Panasonic’s DMC-FX48 is a great camera, no gubbins needed
Panasonic’s Lumix DMC-FX48 has a 25mm ultra-wide-angle Leica DC lens which you can use with an optical — not digital, which has no relevancy — zoom. That’s as if you had picked up a Leica MR and had the same features you would be shooting roughly between 25mm to 125 mm. Cartier Bresson would have married the camera on the spot.
Then there is the nonsense, the gubbins. Panasonic’s DMC-FX48 boasts a tracking technology that allows a camera to focus on a subject even when they move around. One can, just, perhaps see an use for that in blue movies but ordinary life is about movement. Do we want to lose that?
Our great- great-grandparents has their portraits taken with iron clamps on their necks to keep them still. It this not just the same thing in electronic form?
Forget all the electronic gubbins which we are quite sure are important. To the sales people.
Concentrate instead on a lens which has given us most of the world’s great pictures. What astounds me is the PR department has picked on this aspect to suggest you can get more into the frame. They have rocks in their head. The wide-angle is used to give a different perspective on the world. To allow the photographer to use creativity. Not to make sure Aunt Ethel is left out of the side of the picture.
The next bit is technical. Duck under here and come up in three paragraphs if it is going to bore you witless.
The 25mm Leica DC Vario-Elmaritlens with 5x optical zoom has 7 elements in 6 groups, including 4 aspherical lenses with 6 aspherical surfaces.
Notably, an unevenly thick concave meniscus EA (extra high refractive index aspherical) lens makes it possible to achieve the 25mm ultra-wide-angle high optical performance while keeping the lens unit thin and the body slim.
The 25mm ultra-wide-angle lens records almost double the viewing space at the same shooting distance compared to ordinary 35mm cameras.

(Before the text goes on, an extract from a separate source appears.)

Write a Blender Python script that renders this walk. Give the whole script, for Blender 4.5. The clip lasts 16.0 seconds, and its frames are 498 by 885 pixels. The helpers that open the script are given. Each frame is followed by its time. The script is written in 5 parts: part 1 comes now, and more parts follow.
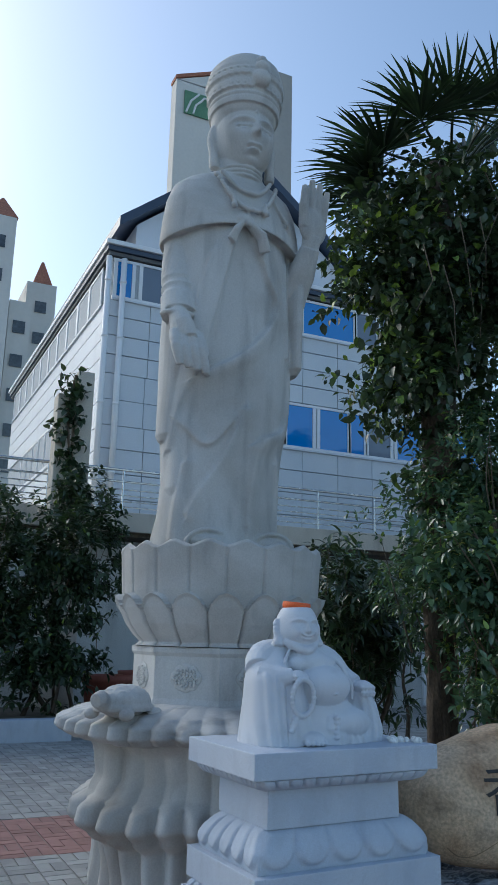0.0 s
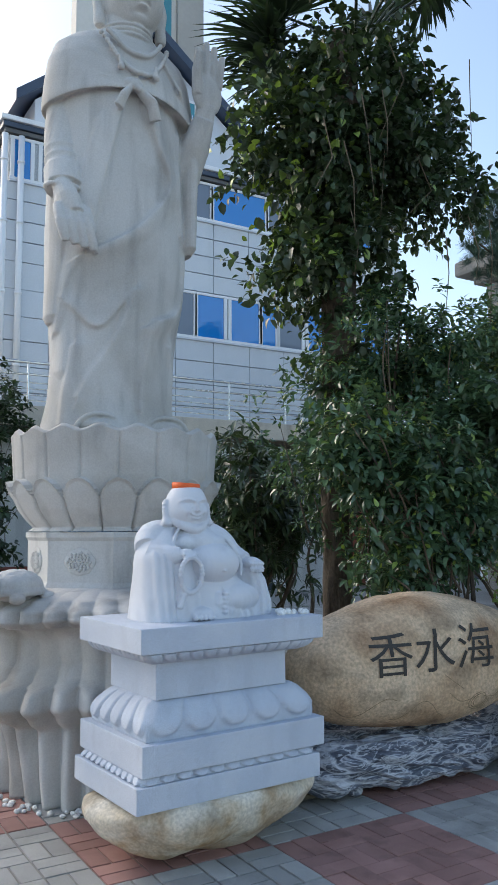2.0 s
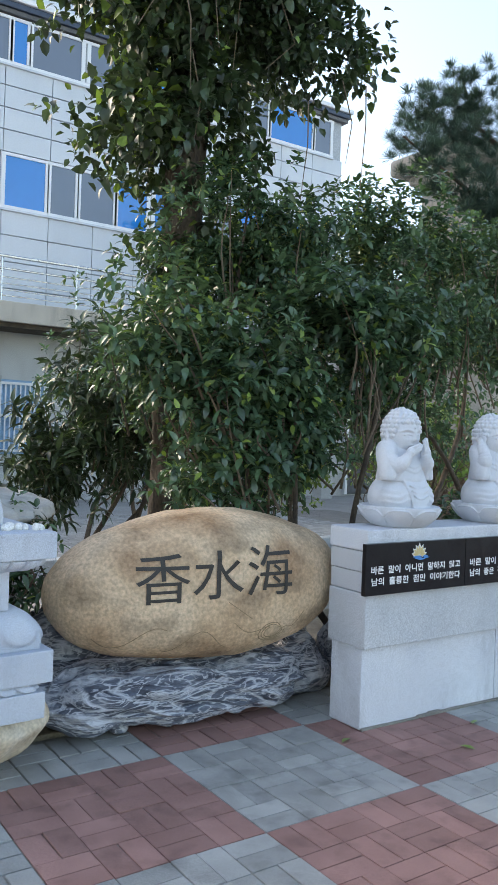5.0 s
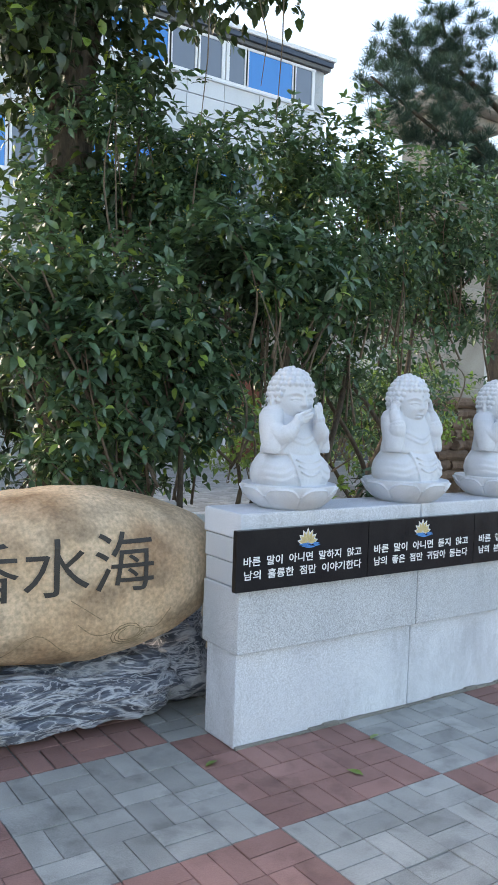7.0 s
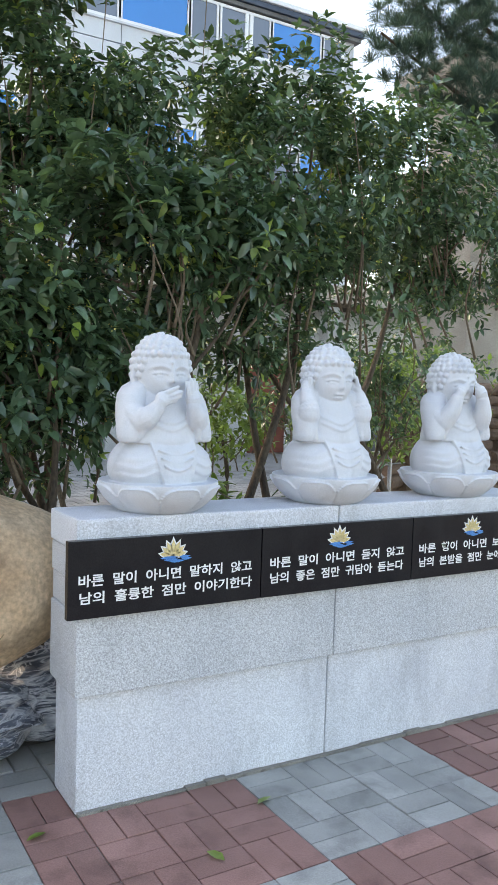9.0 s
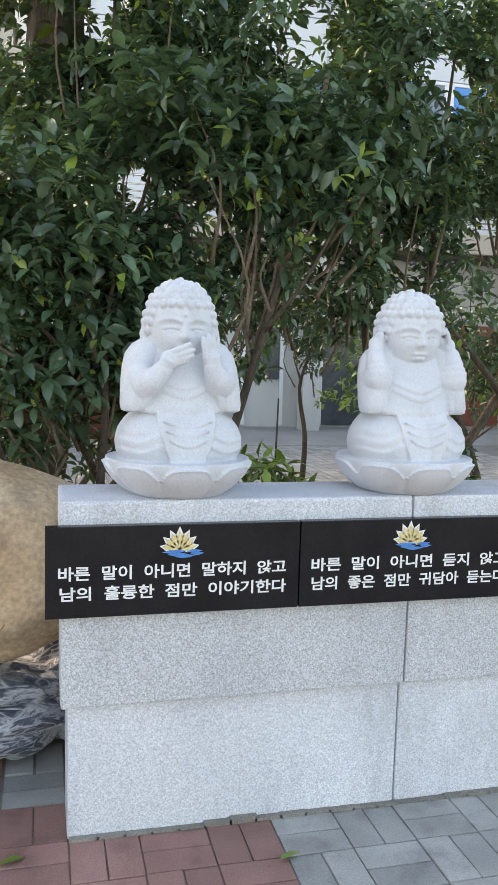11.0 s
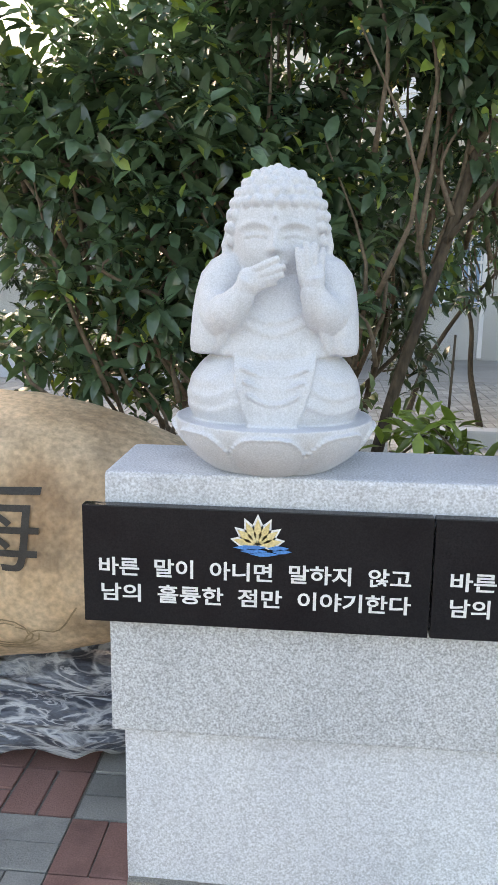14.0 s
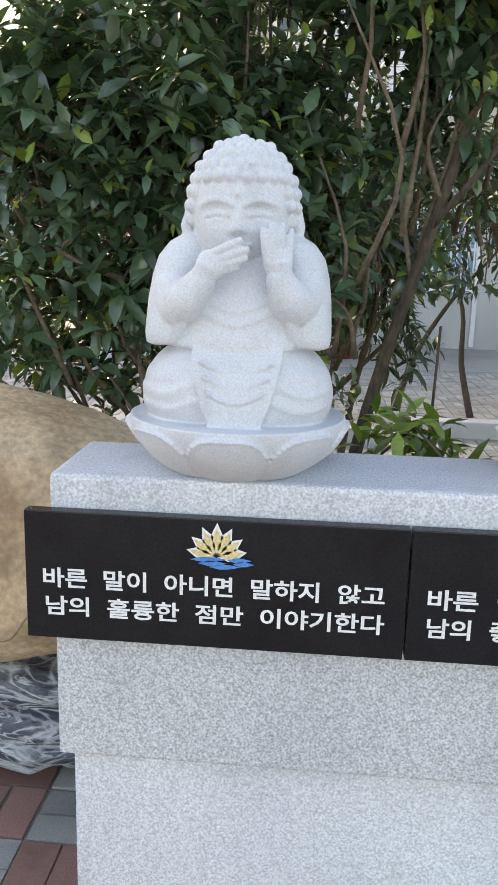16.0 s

OK , come up now and continue reading.
We are told Pansonic’s iA (intelligent Auto) mode has been enhanced within the new Lumix 12.1 megapixel DMC-FX48, which allows the camera to give auto focus and auto exposure priority to a single person in a group of people. Who, apart from that smart young chap in the marketing department who has hopes of better things, cares? Yes, with 12.1 megapixels you can play silly buggers because even if you only use half the shot you take you can still get a mind-blowing A4 print. So, in a sense, it is technically mistake-proof.
We are also told the tracking lets the camera keep the subject in focus and well-exposed even if it moves around. Even if it was obvious what was meant — and it is not — it seems to be a device for a camera designed more for a Peeping Tom than a Panasonic in the great tradition with a Leica lens.
Or perhaps I am just being snobbish.
More gubbins. The Venus Engine V — how wonderful to boast your camera has a Venus Engine V — which, we are assured, integrates these advanced functions and controls camera operation with high-speed, high-performance, and low power consumption. Or, to put it technically, more gubbins.
What is not gubbins is that this is a pocketable camera with a slim profile, a battery that will take the equivalent of 10 rolls of 35mm film which is 350 frames and a style which is a little ostentatious — what is not these days? — which I suppose you could have spray painted matte gray. My model is at the bottom of the page.
As with more of these cameras it will also make movies. My hang up on this is when I am shooting stills my eye, my mind, my creativity if you like, is thinking stills.
When I am shooting movies I am another person because there are so many more things to control especially and absolutely the sound. I have come to no resolution on this but mull it a lot. The camera I use most of the time — no fair to name the make — will also make movies. I have never used that facility. May be it is my own problem.
The camera looks seriously snazzy and I am told I can have one in black if I pay the full market price. Which is a hell of a lot better than pink.
The FX40 will be available from April 2009. It will cost under $400. Me, I would pay that for the lens.